Diddy 'Will Go to Prison for Life,' Wendy Williams Says

"Diddy done," Williams said in a new 'Breakfast Club' interview.

January 16, 2025
Sean "Diddy" Combs and Wendy Williams smiling and posing together, dressed in formal attire.
Image via Getty/Johnny Louis

Wendy Williams believes Diddy will “go to prison for life” following his 2024 racketeering and trafficking arrest.

This assessment comes in during the closing minutes of Williams’ interview with The Breakfast Club, released Thursday. The bulk of the conversation, as previously reported, saw Williams and her niece, Alex, detailing what they describe as a “prison”-like guardianship. Williams also said that she is “not cognitively impaired,” despite rumors suggesting otherwise.

About 34 minutes into the interview, Charlamagne broached the Diddy topic by again mentioning Williams allegedly being fired from Hot 97 earlier in her career in connection with claims she made about the Bad Boy Records founder. Williams responded by reflecting on how she has reacted to what she’s recently seen on TMZ before getting a bit more specific, predicting a hefty sentence for Diddy.

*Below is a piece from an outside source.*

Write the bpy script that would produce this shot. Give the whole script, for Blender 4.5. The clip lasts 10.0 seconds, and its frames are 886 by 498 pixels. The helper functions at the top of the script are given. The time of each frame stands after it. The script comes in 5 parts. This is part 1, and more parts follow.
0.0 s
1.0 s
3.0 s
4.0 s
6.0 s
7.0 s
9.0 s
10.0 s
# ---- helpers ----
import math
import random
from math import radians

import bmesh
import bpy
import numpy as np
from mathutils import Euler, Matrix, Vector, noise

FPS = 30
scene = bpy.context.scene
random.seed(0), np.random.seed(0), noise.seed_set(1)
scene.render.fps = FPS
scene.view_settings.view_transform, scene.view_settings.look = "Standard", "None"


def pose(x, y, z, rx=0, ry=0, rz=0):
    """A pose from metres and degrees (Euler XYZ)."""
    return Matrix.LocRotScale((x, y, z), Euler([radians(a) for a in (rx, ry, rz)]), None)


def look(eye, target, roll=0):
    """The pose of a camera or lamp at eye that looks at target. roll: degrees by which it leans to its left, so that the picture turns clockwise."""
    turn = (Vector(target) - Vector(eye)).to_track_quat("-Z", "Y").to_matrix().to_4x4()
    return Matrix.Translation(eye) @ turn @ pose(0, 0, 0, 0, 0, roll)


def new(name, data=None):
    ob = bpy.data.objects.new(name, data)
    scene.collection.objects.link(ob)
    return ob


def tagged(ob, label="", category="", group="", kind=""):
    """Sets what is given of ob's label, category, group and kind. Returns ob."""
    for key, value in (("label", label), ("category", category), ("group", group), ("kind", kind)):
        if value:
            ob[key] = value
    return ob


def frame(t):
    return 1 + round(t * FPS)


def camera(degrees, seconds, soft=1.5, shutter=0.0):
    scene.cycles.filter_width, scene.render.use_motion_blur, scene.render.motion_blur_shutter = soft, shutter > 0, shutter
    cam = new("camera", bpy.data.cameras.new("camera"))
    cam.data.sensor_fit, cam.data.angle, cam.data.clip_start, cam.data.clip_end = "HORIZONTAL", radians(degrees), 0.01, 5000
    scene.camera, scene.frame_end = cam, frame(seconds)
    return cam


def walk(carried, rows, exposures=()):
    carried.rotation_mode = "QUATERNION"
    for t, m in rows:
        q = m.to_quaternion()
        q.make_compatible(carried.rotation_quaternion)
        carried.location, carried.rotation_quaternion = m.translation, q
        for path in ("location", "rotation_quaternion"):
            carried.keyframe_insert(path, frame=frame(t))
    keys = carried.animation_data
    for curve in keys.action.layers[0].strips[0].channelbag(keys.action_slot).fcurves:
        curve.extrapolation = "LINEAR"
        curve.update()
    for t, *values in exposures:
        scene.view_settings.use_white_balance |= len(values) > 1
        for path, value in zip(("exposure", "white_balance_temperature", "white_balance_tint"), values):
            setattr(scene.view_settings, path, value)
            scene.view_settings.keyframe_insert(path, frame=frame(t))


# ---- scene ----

“As far as Diddy, Diddy will go to prison for life, people,” she said. “You don’t know things that I do about Diddy back in the day. And you wanna know what? It’s about time, people. It is about time. Diddy done.”

In September 2024, Diddy was arrested in New York and later accused in an unsealed indictment of racketeering and trafficking. In a post-arrest, pre-indictment statement, an attorney for Diddy described the larger case as an attempted “unjust prosecution” of their client. Diddy, the attorney said at the time, had been “nothing but cooperative” with the investigation, citing his voluntary relocation to New York.

“These are the acts of an innocent man with nothing to hide,” the attorney in question, Marc Agnifilo, said.

More recently, Diddy was made the subject of a Golden Globes joke from host Nikki Glaser (“The afterparty's not gonna be as good this year”), while his legal team has argued that alleged “freak off” footage actually proves his innocence in the case. A trial is slated to begin in May.